The Government has announced that more than 8,400 social housing units were built, repaired or made available last year. The figure met just over half of new demands on council housing lists, however.
Housing Minister Eoghan Murphy’s officials say the new figures for 2018 show that of the 8,422 properties brought into the social housing stock, 4,251 were new builds, 560 were renovated voids, while another 3,611 were acquisitions and long- term leased properties.
His department said that the end-of-year figure is an 85% increase in social housing numbers compared to the previous year.
But, responding to the increase, Sinn Féin housing spokesman Eoin Ó Broin said the numbers delivered were limited because targets were so low.
They came nowhere near meeting new social housing demands for the year, he added.
“According to the Department of Housing, just 6,861 real social houses owned and managed by Local Authorities and Approved Housing Bodies were delivered in 2018. This is 20% less than what was recommended by the 2016 Dáil Housing and Homeless Committee report.
“Given that more than 14,000 new households came onto the council housing lists in 2018, it is clear that the Government’s social housing targets will come nowhere near meeting existing or new demand.
Nonetheless, the Department of Housing said that the number of new social housing homes built in 2018 was eight times greater than the number built in 2015 (when voids are excluded) — the year before its major Rebuilding Ireland programme was launched.
Furthermore, it said that construction figures from December 2018 show almost 5,000 new social housing homes currently being built across 291 sites.

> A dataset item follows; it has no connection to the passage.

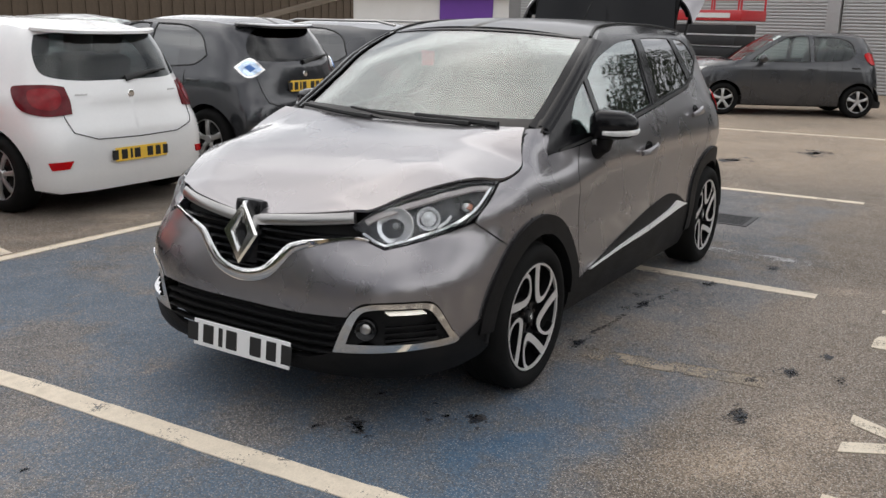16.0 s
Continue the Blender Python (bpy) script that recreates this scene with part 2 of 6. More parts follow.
def fill(outline, holes=(), step=0.05):
    """Triangles that fill an outline in the plane, with inner points for a curved skin."""
    pts = [Vector(p[:2]) for p in outline]
    edges = [(i, (i + 1) % len(pts)) for i in range(len(pts))]
    for h in holes:
        k = len(pts)
        pts += [Vector(p[:2]) for p in h]
        edges += [(k + i, k + (i + 1) % len(h)) for i in range(len(h))]
    rim = np.array([p[:] for p in pts])
    lo, hi = rim.min(0), rim.max(0)
    for u in np.arange(lo[0] + step / 2, hi[0], step):
        for v in np.arange(lo[1] + step / 2, hi[1], step):
            if np.abs(rim - (u, v)).max(1).min() > step * 0.35 and inside((u, v), outline) and not any(inside((u, v), h) for h in holes):
                pts.append(Vector((u, v)))
    vs, _, fs = delaunay_2d_cdt(pts, edges, [], 0, 1e-5)[:3]
    good = []
    for f in fs:
        c = sum((vs[i] for i in f), Vector((0, 0))) / len(f)
        if inside(c, outline) and not any(inside(c, h) for h in holes):
            good.append(list(f))
    return vs, good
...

Almost four in 10 of these were delivered in partnership with local authorities, the department said.
In a statement, Mr Murphy added: “Roughly one in four new homes built last year was a social housing home.”
“Our plan to dramatically increase supply is working.
“A real improvement was made for thousands of families last year. But still there is a lot more work to do for those who are depending on us, not least those in emergency accommodation.
“I will continue to drive the delivery of new houses and housing solutions, working with the local authorities and housing bodies.”
However, despite the increases, Sinn Féin still said that there is still an “over reliance” on private rented sector to meet social housing needs.